Janet Mitchell is Kivalina’s city administrator. She says the village doesn’t have firefighting equipment so men cut a hole in the ice of the local lagoon and pumped water on the fire, mainly to keep it from spreading to nearby teacher housing. Mitchell says a temporary store was established but it was a very small space.

“They ran out of things very quick and that posed a difficulty for young babies or young families, families that need formula,” Mitchell says.

She says eggs cost more than $8 per dozen and pilot bread $7 because of limited supplies. Mitchell says the temporary store was in a storage structure built in the early 1900s and mainly sold staples of eggs, flour and rice.

Seattle-based Alaska Native Industries Cooperative Association, or ANICA, owns the store. The new store is two or three times bigger than the old structure, she says, and on Tuesday company officials flew in for the grand opening.

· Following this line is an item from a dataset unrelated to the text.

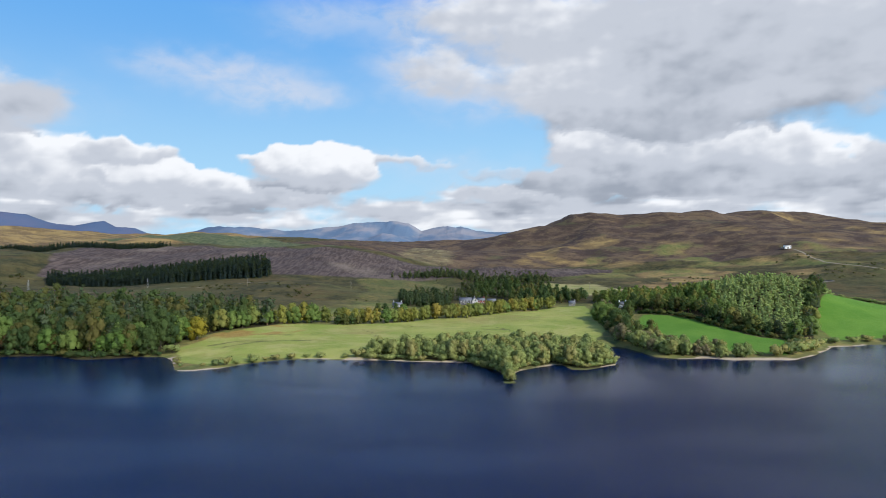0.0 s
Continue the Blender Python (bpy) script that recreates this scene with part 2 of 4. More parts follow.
    meadow = m.mix(m.span(m.noise(p, 0.028, 5, 0.6), 0.36, 0.66), (0.150, 0.190, 0.036), (0.232, 0.240, 0.062))
    meadow = m.mix(m.math("MULTIPLY", m.span(m.noise(m.stretched(p, 0.6, 1.0, 1.0), 0.016, 5, 0.62, 0.4), 0.52, 0.68), 0.75), meadow, (0.185, 0.155, 0.055))
    meadow = m.mix(m.math("MULTIPLY", m.span(fine, 0.42, 0.8), 0.35), meadow, (0.218, 0.198, 0.079))
    meadow = m.mix(m.math("MULTIPLY", m.span(m.noise(p, 0.10, 5, 0.7), 0.52, 0.66), 0.55), meadow, (0.125, 0.160, 0.034))
    meadow = m.mix(m.math("MULTIPLY", m.span(m.noise(m.stretched(p, 0.7, 1.0, 1.0), 0.045, 6, 0.66, 0.5), 0.50, 0.62), 0.6), meadow, (0.255, 0.240, 0.085))
    pasture = m.mix(m.span(m.noise(p, 0.03, 4), 0.35, 0.65), (0.056, 0.132, 0.014), (0.080, 0.160, 0.020))
    pasture = m.mix(m.math("MULTIPLY", m.span(fine, 0.45, 0.8), 0.3), pasture, (0.110, 0.162, 0.030))
    low = m.mix(m.span(m.noise(p, 0.03, 4), 0.35, 0.65), (0.102, 0.162, 0.021), (0.142, 0.192, 0.028))
    low = m.mix(m.math("MULTIPLY", m.span(m.noise(m.stretched(p, 0.6, 1.0, 1.0), 0.05, 5, 0.62, 0.4), 0.50, 0.64), 0.5), low, (0.152, 0.180, 0.036))
    pasture = m.mix(m.span(east.outputs["X"], -200.0, 0.0), low, pasture)
    furrow = m.noise(m.stretched(p, 1.0, 0.09, 1.0), 0.30, 5, 0.66, 0.25)
    fell = m.mix(m.span(furrow, 0.38, 0.64), (0.036, 0.027, 0.023), (0.084, 0.064, 0.055))
    fell = m.mix(m.math("MULTIPLY", m.span(m.noise(p, 0.012, 4), 0.54, 0.70), 0.4), fell, (0.190, 0.155, 0.118))
    sand = m.mix(fine, (0.225, 0.175, 0.118), (0.365, 0.305, 0.220))
    pale = m.mix(m.span(m.noise(m.stretched(p, 0.6, 1.0, 1.0), 0.03, 5, 0.64, 0.4), 0.38, 0.62), (0.115, 0.105, 0.044), (0.225, 0.195, 0.098))
    reed = m.mix(fine, (0.062, 0.068, 0.022), (0.115, 0.106, 0.038))
    bracken = m.mix(m.span(fine, 0.35, 0.7), (0.190, 0.118, 0.034), (0.220, 0.165, 0.048))
    sapling = m.mix(m.span(tuft, 0.38, 0.62), (0.046, 0.058, 0.026), (0.082, 0.092, 0.044))
    litter = m.mix(m.span(fine, 0.35, 0.7), (0.023, 0.020, 0.009), (0.046, 0.041, 0.017))
    # distance haze put into the far mountains' base colour as blue
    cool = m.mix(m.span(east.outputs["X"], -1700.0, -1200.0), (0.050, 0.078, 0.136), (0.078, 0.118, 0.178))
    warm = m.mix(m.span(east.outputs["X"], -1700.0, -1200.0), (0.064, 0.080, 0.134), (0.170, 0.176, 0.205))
    haze_blue = m.mix(m.span(m.noise(p, 0.004, 6, 0.6), 0.42, 0.64), cool, warm)
    path = m.mix(fine, (0.178, 0.149, 0.106), (0.244, 0.211, 0.158))
    c = rough
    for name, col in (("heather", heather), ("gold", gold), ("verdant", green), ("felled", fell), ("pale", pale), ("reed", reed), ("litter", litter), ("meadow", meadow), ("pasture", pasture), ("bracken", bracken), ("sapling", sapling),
                      ("sand", sand), ("bank_litter", litter), ("path", path), ("haze_blue", haze_blue)):
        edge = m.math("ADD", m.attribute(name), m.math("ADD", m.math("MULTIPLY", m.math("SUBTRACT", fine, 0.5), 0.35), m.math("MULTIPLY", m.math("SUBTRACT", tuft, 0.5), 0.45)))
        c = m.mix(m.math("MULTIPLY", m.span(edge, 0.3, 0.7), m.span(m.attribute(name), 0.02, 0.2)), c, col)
    m.bump(m.math("ADD", fine, m.math("MULTIPLY", mid, 2.0)), 0.6, 0.8)
    return m.colour(c)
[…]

Kivalina’s population of 468 includes a high percentage of young people. Mitchell says close to half are 18-years-old or younger and many of them don’t care for traditional foods. Subsistence resources are also harder to get in a changing climate. Mitchell says the ice went out in early June and with it went the subsistence mainstay, ugruk, also known as bearded seal.

“It’s our winter food (and) we didn’t have an opportunity to hunt the bearded seal. So it’s going to be a very, very lean year in terms of Native foods,” she says.

Mitchell says her large extended family normally harvests between 15 and 20 large adult seals. This year they got one small seal. She says fewer than 20 have been harvested by the entire community and they haven’t seen many caribou either. She says even older Kivalina residents who normally rely heavily on subsistence hunting will have to include more Western food in their diet.

“The store is going to be very important to have if we don’t have the capability of hunting the foods we normally do.”

Although she prefers Native food, Mitchell says she buys supplies at places like Costco when she can get to Anchorage.

“But we have families that (include) up to 20 (people) in one household, so that can be quite a challenge to keep them fed, especially when they don’t hunt,” she says.

Mitchell says her community continues to fight development to protect subsistence food, but that the store will be increasingly important in the future.